GIVEN INSTRUCTION: Exclude images, then output the remaining data verbatim.

STORED DATA:
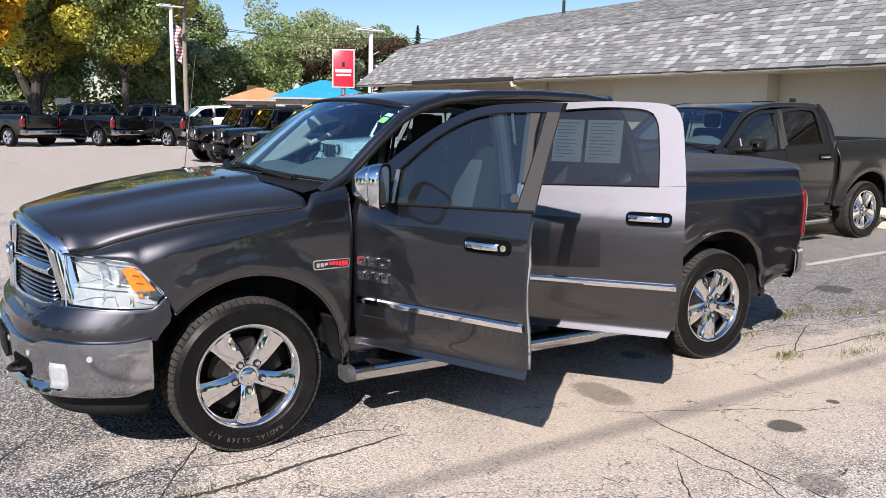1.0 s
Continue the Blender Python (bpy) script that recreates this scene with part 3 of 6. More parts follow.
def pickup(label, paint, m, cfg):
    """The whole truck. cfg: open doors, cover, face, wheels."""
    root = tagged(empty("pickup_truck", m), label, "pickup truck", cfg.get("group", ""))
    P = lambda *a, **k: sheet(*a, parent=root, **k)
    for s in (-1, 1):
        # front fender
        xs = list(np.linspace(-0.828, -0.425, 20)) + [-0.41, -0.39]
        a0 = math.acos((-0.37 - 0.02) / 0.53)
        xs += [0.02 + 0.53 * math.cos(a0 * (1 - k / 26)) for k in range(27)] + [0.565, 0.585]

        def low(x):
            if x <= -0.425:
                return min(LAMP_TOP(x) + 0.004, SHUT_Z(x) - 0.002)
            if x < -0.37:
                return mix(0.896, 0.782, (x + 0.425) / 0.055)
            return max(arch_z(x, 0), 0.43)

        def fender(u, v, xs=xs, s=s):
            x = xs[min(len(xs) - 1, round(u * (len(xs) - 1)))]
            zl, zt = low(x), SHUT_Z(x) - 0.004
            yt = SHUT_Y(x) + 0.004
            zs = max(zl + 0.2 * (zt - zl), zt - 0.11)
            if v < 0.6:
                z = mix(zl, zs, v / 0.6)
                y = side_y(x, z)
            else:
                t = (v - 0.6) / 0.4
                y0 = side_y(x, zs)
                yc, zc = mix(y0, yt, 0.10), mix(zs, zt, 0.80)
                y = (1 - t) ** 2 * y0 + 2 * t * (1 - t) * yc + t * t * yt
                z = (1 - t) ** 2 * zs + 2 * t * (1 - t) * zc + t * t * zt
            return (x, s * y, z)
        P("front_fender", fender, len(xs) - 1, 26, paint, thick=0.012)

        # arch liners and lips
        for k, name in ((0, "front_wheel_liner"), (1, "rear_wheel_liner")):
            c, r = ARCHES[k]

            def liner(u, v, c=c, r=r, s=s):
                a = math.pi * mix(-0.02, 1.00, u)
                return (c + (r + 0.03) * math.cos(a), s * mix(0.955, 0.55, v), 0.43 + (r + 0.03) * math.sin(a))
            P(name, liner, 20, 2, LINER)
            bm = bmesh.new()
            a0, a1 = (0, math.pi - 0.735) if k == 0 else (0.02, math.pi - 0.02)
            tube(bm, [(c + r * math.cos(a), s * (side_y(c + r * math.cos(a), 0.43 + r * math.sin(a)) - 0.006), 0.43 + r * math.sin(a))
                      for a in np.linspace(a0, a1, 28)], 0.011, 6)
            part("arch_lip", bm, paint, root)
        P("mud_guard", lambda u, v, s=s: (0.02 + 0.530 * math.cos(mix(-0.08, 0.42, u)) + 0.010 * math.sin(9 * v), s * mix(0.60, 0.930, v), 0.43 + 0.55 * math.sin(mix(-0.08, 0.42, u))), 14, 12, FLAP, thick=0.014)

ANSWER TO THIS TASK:
1.0 s
Continue the Blender Python (bpy) script that recreates this scene with part 3 of 6. More parts follow.
def pickup(label, paint, m, cfg):
    """The whole truck. cfg: open doors, cover, face, wheels."""
    root = tagged(empty("pickup_truck", m), label, "pickup truck", cfg.get("group", ""))
    P = lambda *a, **k: sheet(*a, parent=root, **k)
    for s in (-1, 1):
        # front fender
        xs = list(np.linspace(-0.828, -0.425, 20)) + [-0.41, -0.39]
        a0 = math.acos((-0.37 - 0.02) / 0.53)
        xs += [0.02 + 0.53 * math.cos(a0 * (1 - k / 26)) for k in range(27)] + [0.565, 0.585]

        def low(x):
            if x <= -0.425:
                return min(LAMP_TOP(x) + 0.004, SHUT_Z(x) - 0.002)
            if x < -0.37:
                return mix(0.896, 0.782, (x + 0.425) / 0.055)
            return max(arch_z(x, 0), 0.43)

        def fender(u, v, xs=xs, s=s):
            x = xs[min(len(xs) - 1, round(u * (len(xs) - 1)))]
            zl, zt = low(x), SHUT_Z(x) - 0.004
            yt = SHUT_Y(x) + 0.004
            zs = max(zl + 0.2 * (zt - zl), zt - 0.11)
            if v < 0.6:
                z = mix(zl, zs, v / 0.6)
                y = side_y(x, z)
            else:
                t = (v - 0.6) / 0.4
                y0 = side_y(x, zs)
                yc, zc = mix(y0, yt, 0.10), mix(zs, zt, 0.80)
                y = (1 - t) ** 2 * y0 + 2 * t * (1 - t) * yc + t * t * yt
                z = (1 - t) ** 2 * zs + 2 * t * (1 - t) * zc + t * t * zt
            return (x, s * y, z)
        P("front_fender", fender, len(xs) - 1, 26, paint, thick=0.012)

        # arch liners and lips
        for k, name in ((0, "front_wheel_liner"), (1, "rear_wheel_liner")):
            c, r = ARCHES[k]

            def liner(u, v, c=c, r=r, s=s):
                a = math.pi * mix(-0.02, 1.00, u)
                return (c + (r + 0.03) * math.cos(a), s * mix(0.955, 0.55, v), 0.43 + (r + 0.03) * math.sin(a))
            P(name, liner, 20, 2, LINER)
            bm = bmesh.new()
            a0, a1 = (0, math.pi - 0.735) if k == 0 else (0.02, math.pi - 0.02)
            tube(bm, [(c + r * math.cos(a), s * (side_y(c + r * math.cos(a), 0.43 + r * math.sin(a)) - 0.006), 0.43 + r * math.sin(a))
                      for a in np.linspace(a0, a1, 28)], 0.011, 6)
            part("arch_lip", bm, paint, root)
        P("mud_guard", lambda u, v, s=s: (0.02 + 0.530 * math.cos(mix(-0.08, 0.42, u)) + 0.010 * math.sin(9 * v), s * mix(0.60, 0.930, v), 0.43 + 0.55 * math.sin(mix(-0.08, 0.42, u))), 14, 12, FLAP, thick=0.014)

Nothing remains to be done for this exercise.